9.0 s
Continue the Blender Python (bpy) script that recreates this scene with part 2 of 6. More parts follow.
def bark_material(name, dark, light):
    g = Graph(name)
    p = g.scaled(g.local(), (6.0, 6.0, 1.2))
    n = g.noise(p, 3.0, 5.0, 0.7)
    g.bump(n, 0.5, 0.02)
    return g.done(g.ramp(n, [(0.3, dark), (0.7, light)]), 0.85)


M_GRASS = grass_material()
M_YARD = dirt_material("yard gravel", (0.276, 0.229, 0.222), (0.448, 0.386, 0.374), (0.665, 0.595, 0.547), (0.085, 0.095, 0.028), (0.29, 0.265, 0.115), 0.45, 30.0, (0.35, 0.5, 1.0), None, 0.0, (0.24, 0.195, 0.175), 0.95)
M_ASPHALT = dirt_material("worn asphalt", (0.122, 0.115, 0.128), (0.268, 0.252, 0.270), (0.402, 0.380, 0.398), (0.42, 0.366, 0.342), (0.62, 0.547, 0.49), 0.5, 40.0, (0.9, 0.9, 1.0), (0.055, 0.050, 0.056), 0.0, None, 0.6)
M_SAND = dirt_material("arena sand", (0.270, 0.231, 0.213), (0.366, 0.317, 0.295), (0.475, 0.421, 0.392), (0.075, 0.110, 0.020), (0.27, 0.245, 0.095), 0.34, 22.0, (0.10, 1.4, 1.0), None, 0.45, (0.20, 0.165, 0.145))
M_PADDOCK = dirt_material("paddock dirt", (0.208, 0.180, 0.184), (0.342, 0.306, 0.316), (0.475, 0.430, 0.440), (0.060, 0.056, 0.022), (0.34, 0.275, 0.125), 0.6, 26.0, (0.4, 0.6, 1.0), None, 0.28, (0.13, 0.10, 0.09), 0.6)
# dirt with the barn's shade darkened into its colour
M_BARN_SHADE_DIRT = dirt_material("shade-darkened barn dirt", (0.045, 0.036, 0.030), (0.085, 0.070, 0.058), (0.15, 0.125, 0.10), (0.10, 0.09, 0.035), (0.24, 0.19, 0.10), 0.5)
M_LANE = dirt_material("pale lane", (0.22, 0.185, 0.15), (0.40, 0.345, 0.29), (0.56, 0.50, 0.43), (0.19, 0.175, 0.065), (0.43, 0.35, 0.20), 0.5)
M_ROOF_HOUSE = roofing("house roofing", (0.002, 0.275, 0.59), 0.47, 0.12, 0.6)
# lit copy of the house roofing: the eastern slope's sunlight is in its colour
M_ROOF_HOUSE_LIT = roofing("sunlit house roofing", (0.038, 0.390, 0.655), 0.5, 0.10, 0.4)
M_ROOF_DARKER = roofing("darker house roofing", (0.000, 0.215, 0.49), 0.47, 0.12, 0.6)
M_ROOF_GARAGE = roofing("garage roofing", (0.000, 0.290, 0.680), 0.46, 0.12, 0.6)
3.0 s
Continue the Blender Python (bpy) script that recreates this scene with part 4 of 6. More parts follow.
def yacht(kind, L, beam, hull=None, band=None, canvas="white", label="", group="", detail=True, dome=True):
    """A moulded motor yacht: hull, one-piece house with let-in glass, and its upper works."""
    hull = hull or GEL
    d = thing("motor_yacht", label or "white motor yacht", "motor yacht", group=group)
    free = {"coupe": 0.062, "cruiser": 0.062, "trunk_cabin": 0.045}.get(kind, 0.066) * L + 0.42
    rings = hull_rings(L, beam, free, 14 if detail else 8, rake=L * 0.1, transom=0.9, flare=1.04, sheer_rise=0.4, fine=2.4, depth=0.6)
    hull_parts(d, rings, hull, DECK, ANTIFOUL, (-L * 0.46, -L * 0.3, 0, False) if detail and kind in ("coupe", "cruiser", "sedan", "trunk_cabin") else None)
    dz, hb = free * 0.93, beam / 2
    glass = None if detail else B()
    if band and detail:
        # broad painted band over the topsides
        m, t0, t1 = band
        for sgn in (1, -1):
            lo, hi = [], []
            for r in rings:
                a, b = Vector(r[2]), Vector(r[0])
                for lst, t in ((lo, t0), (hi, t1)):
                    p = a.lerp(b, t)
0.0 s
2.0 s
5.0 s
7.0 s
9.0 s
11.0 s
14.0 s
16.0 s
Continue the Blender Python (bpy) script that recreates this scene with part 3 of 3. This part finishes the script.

#####

What is expected | Write out again, exactly, the lines from the start of the entries up to and including the one with "return g.done(g.ramp(n, [(0.3, dark), (0.7, light)]), 0.85)". Nothing else belongs in the reply.

Completed task |
9.0 s
Continue the Blender Python (bpy) script that recreates this scene with part 2 of 6. More parts follow.
def bark_material(name, dark, light):
    g = Graph(name)
    p = g.scaled(g.local(), (6.0, 6.0, 1.2))
    n = g.noise(p, 3.0, 5.0, 0.7)
    g.bump(n, 0.5, 0.02)
    return g.done(g.ramp(n, [(0.3, dark), (0.7, light)]), 0.85)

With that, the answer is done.